EXERCISE TASK: Nothing in the data should change when you return it, but leave the pictures out.

+++ DATASET EXCERPT

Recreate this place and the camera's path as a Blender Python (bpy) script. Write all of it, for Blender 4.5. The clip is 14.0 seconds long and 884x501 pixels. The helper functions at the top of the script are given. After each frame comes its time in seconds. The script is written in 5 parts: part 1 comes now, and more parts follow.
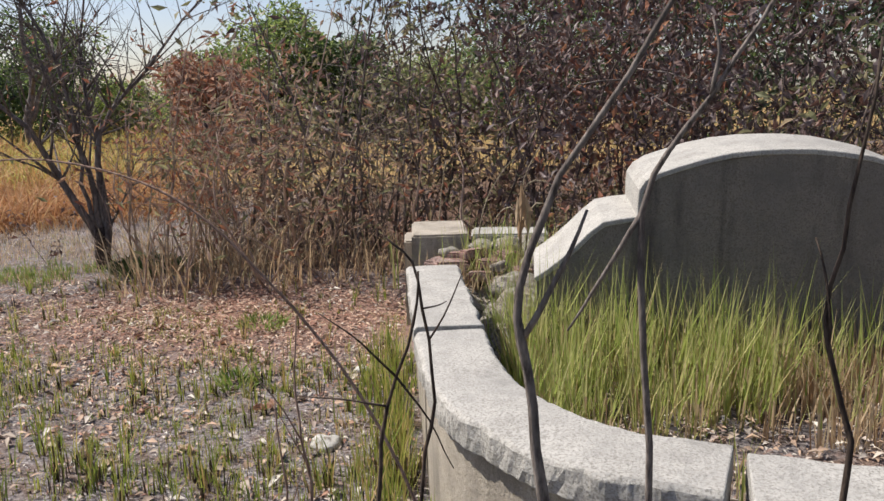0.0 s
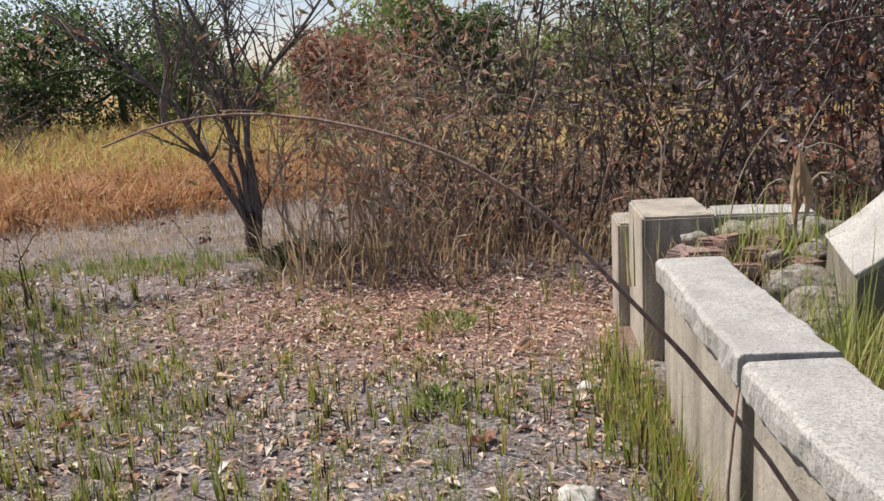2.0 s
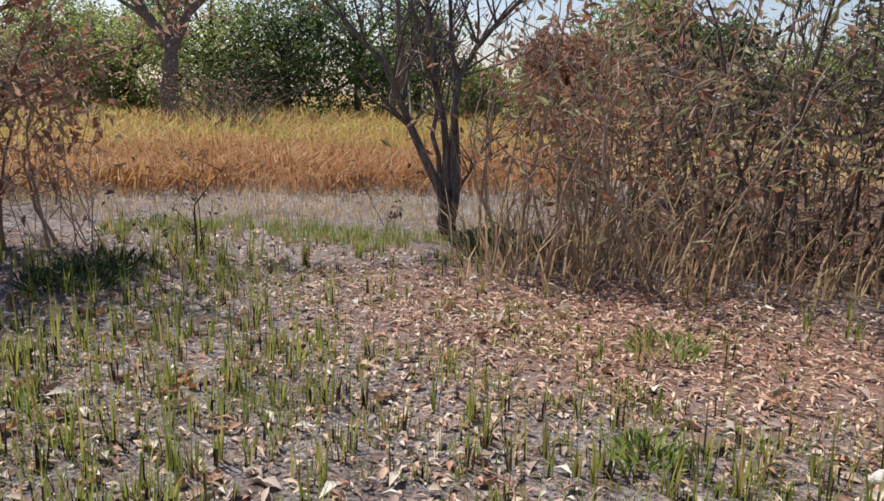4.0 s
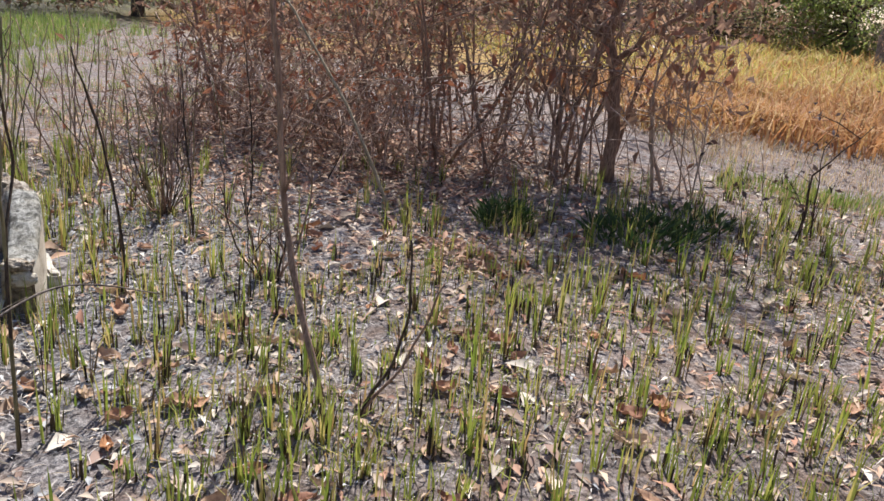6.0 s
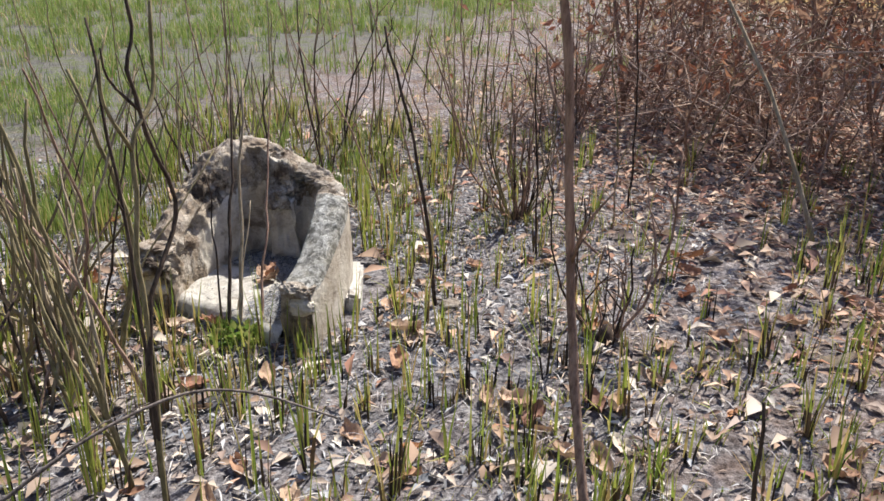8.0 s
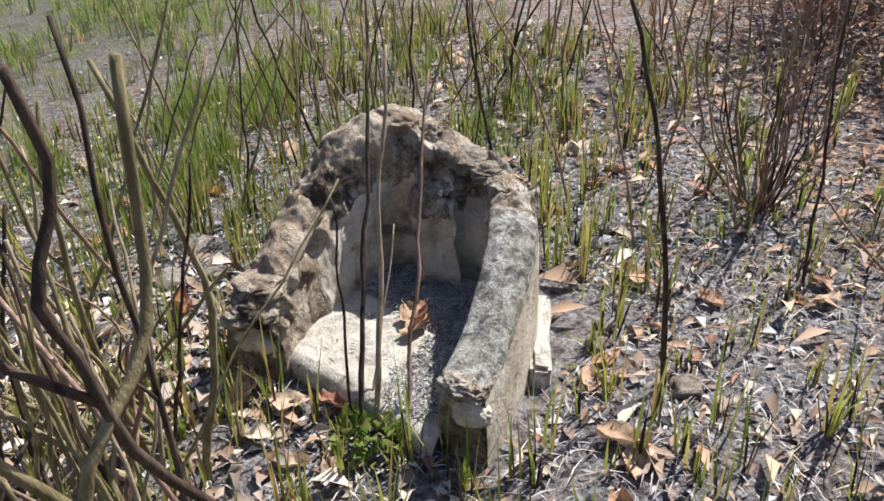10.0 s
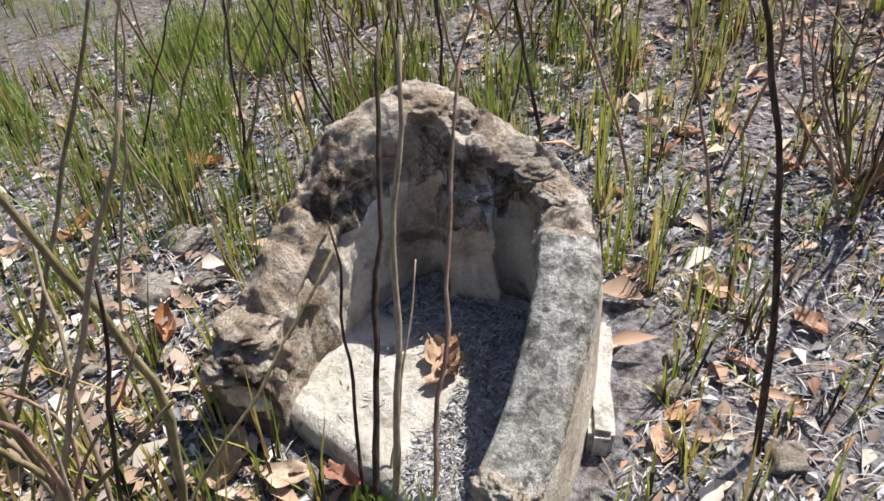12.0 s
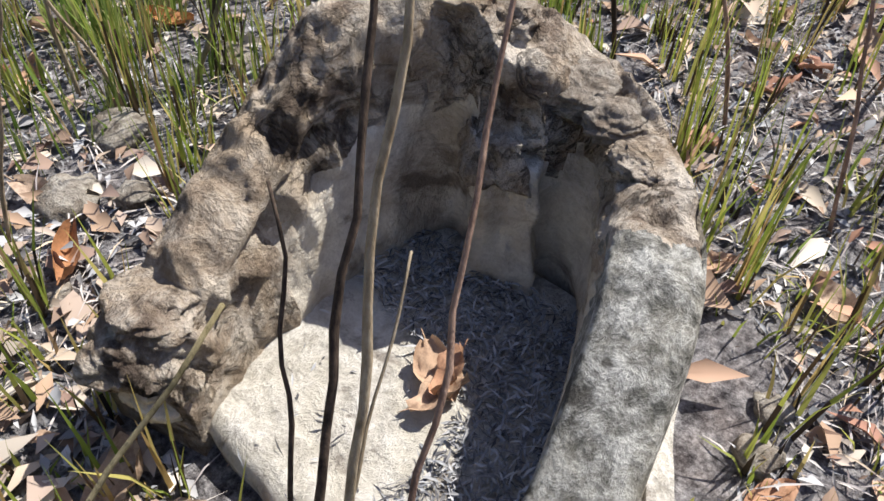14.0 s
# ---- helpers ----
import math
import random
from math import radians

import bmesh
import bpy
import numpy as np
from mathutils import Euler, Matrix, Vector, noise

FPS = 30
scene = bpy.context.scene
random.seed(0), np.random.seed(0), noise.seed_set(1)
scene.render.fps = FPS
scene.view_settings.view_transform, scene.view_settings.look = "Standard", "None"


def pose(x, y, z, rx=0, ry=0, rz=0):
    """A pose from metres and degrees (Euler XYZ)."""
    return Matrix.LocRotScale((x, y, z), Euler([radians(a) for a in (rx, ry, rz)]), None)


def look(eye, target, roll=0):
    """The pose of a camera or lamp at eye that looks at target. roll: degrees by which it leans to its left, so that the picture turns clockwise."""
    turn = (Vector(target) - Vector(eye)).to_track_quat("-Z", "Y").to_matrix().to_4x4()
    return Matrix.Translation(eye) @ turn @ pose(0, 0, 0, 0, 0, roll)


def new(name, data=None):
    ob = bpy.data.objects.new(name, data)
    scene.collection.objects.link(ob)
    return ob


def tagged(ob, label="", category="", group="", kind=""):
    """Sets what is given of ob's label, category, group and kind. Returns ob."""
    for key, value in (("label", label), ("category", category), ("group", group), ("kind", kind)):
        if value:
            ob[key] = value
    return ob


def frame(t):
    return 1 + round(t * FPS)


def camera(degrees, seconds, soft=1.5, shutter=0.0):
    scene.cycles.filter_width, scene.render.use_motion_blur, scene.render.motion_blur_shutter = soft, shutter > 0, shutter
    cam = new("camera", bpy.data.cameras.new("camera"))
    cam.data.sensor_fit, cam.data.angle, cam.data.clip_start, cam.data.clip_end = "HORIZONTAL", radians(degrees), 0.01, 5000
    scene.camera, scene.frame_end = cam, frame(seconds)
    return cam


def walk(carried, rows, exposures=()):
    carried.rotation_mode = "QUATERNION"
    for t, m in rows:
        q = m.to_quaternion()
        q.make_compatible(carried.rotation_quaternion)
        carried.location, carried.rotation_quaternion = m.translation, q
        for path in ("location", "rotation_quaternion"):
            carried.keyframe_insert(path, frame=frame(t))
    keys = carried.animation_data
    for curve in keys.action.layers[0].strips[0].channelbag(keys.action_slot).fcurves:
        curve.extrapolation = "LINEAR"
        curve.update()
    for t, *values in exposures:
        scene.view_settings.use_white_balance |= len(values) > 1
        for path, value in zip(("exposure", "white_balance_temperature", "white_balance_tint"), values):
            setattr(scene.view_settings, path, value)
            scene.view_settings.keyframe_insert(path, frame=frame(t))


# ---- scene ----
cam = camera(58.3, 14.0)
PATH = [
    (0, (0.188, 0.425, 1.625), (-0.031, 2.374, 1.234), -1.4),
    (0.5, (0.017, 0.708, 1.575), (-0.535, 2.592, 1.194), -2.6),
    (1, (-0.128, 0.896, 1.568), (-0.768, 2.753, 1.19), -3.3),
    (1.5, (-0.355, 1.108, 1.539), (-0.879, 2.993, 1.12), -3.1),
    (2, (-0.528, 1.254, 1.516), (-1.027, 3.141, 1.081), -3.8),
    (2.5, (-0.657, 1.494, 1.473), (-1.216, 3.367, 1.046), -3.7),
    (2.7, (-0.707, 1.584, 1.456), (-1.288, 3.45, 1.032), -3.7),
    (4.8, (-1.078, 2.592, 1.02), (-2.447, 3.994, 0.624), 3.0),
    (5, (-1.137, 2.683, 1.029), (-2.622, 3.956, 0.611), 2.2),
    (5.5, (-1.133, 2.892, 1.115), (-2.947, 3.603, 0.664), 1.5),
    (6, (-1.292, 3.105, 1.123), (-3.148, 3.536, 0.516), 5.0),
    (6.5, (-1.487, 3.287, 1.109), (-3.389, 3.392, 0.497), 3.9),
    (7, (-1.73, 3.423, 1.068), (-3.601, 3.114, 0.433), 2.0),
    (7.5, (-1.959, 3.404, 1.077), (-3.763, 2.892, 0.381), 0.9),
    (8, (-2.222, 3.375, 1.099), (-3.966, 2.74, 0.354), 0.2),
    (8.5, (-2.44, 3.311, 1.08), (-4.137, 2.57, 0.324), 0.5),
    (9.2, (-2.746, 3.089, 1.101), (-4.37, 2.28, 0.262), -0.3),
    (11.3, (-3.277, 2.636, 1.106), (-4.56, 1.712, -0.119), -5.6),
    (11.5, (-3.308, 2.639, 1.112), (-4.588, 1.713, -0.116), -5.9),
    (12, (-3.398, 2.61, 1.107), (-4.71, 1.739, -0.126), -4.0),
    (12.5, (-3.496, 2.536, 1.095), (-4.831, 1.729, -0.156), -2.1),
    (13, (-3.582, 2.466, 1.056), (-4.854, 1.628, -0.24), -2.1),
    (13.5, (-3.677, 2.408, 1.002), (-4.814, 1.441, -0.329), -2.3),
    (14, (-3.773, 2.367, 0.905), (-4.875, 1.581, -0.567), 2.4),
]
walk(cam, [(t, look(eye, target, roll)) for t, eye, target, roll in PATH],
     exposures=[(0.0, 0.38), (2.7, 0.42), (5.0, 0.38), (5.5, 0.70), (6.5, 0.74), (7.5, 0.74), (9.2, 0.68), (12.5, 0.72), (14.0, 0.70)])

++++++

COMPLETE ANSWER:
Recreate this place and the camera's path as a Blender Python (bpy) script. Write all of it, for Blender 4.5. The clip is 14.0 seconds long and 884x501 pixels. The helper functions at the top of the script are given. After each frame comes its time in seconds. The script is written in 5 parts: part 1 comes now, and more parts follow.
0.0 s
2.0 s
4.0 s
6.0 s
8.0 s
10.0 s
12.0 s
14.0 s
# ---- helpers ----
import math
import random
from math import radians

import bmesh
import bpy
import numpy as np
from mathutils import Euler, Matrix, Vector, noise

FPS = 30
scene = bpy.context.scene
random.seed(0), np.random.seed(0), noise.seed_set(1)
scene.render.fps = FPS
scene.view_settings.view_transform, scene.view_settings.look = "Standard", "None"


def pose(x, y, z, rx=0, ry=0, rz=0):
    """A pose from metres and degrees (Euler XYZ)."""
    return Matrix.LocRotScale((x, y, z), Euler([radians(a) for a in (rx, ry, rz)]), None)


def look(eye, target, roll=0):
    """The pose of a camera or lamp at eye that looks at target. roll: degrees by which it leans to its left, so that the picture turns clockwise."""
    turn = (Vector(target) - Vector(eye)).to_track_quat("-Z", "Y").to_matrix().to_4x4()
    return Matrix.Translation(eye) @ turn @ pose(0, 0, 0, 0, 0, roll)


def new(name, data=None):
    ob = bpy.data.objects.new(name, data)
    scene.collection.objects.link(ob)
    return ob


def tagged(ob, label="", category="", group="", kind=""):
    """Sets what is given of ob's label, category, group and kind. Returns ob."""
    for key, value in (("label", label), ("category", category), ("group", group), ("kind", kind)):
        if value:
            ob[key] = value
    return ob


def frame(t):
    return 1 + round(t * FPS)


def camera(degrees, seconds, soft=1.5, shutter=0.0):
    scene.cycles.filter_width, scene.render.use_motion_blur, scene.render.motion_blur_shutter = soft, shutter > 0, shutter
    cam = new("camera", bpy.data.cameras.new("camera"))
    cam.data.sensor_fit, cam.data.angle, cam.data.clip_start, cam.data.clip_end = "HORIZONTAL", radians(degrees), 0.01, 5000
    scene.camera, scene.frame_end = cam, frame(seconds)
    return cam


def walk(carried, rows, exposures=()):
    carried.rotation_mode = "QUATERNION"
    for t, m in rows:
        q = m.to_quaternion()
        q.make_compatible(carried.rotation_quaternion)
        carried.location, carried.rotation_quaternion = m.translation, q
        for path in ("location", "rotation_quaternion"):
            carried.keyframe_insert(path, frame=frame(t))
    keys = carried.animation_data
    for curve in keys.action.layers[0].strips[0].channelbag(keys.action_slot).fcurves:
        curve.extrapolation = "LINEAR"
        curve.update()
    for t, *values in exposures:
        scene.view_settings.use_white_balance |= len(values) > 1
        for path, value in zip(("exposure", "white_balance_temperature", "white_balance_tint"), values):
            setattr(scene.view_settings, path, value)
            scene.view_settings.keyframe_insert(path, frame=frame(t))


# ---- scene ----
cam = camera(58.3, 14.0)
PATH = [
    (0, (0.188, 0.425, 1.625), (-0.031, 2.374, 1.234), -1.4),
    (0.5, (0.017, 0.708, 1.575), (-0.535, 2.592, 1.194), -2.6),
    (1, (-0.128, 0.896, 1.568), (-0.768, 2.753, 1.19), -3.3),
    (1.5, (-0.355, 1.108, 1.539), (-0.879, 2.993, 1.12), -3.1),
    (2, (-0.528, 1.254, 1.516), (-1.027, 3.141, 1.081), -3.8),
    (2.5, (-0.657, 1.494, 1.473), (-1.216, 3.367, 1.046), -3.7),
    (2.7, (-0.707, 1.584, 1.456), (-1.288, 3.45, 1.032), -3.7),
    (4.8, (-1.078, 2.592, 1.02), (-2.447, 3.994, 0.624), 3.0),
    (5, (-1.137, 2.683, 1.029), (-2.622, 3.956, 0.611), 2.2),
    (5.5, (-1.133, 2.892, 1.115), (-2.947, 3.603, 0.664), 1.5),
    (6, (-1.292, 3.105, 1.123), (-3.148, 3.536, 0.516), 5.0),
    (6.5, (-1.487, 3.287, 1.109), (-3.389, 3.392, 0.497), 3.9),
    (7, (-1.73, 3.423, 1.068), (-3.601, 3.114, 0.433), 2.0),
    (7.5, (-1.959, 3.404, 1.077), (-3.763, 2.892, 0.381), 0.9),
    (8, (-2.222, 3.375, 1.099), (-3.966, 2.74, 0.354), 0.2),
    (8.5, (-2.44, 3.311, 1.08), (-4.137, 2.57, 0.324), 0.5),
    (9.2, (-2.746, 3.089, 1.101), (-4.37, 2.28, 0.262), -0.3),
    (11.3, (-3.277, 2.636, 1.106), (-4.56, 1.712, -0.119), -5.6),
    (11.5, (-3.308, 2.639, 1.112), (-4.588, 1.713, -0.116), -5.9),
    (12, (-3.398, 2.61, 1.107), (-4.71, 1.739, -0.126), -4.0),
    (12.5, (-3.496, 2.536, 1.095), (-4.831, 1.729, -0.156), -2.1),
    (13, (-3.582, 2.466, 1.056), (-4.854, 1.628, -0.24), -2.1),
    (13.5, (-3.677, 2.408, 1.002), (-4.814, 1.441, -0.329), -2.3),
    (14, (-3.773, 2.367, 0.905), (-4.875, 1.581, -0.567), 2.4),
]
walk(cam, [(t, look(eye, target, roll)) for t, eye, target, roll in PATH],
     exposures=[(0.0, 0.38), (2.7, 0.42), (5.0, 0.38), (5.5, 0.70), (6.5, 0.74), (7.5, 0.74), (9.2, 0.68), (12.5, 0.72), (14.0, 0.70)])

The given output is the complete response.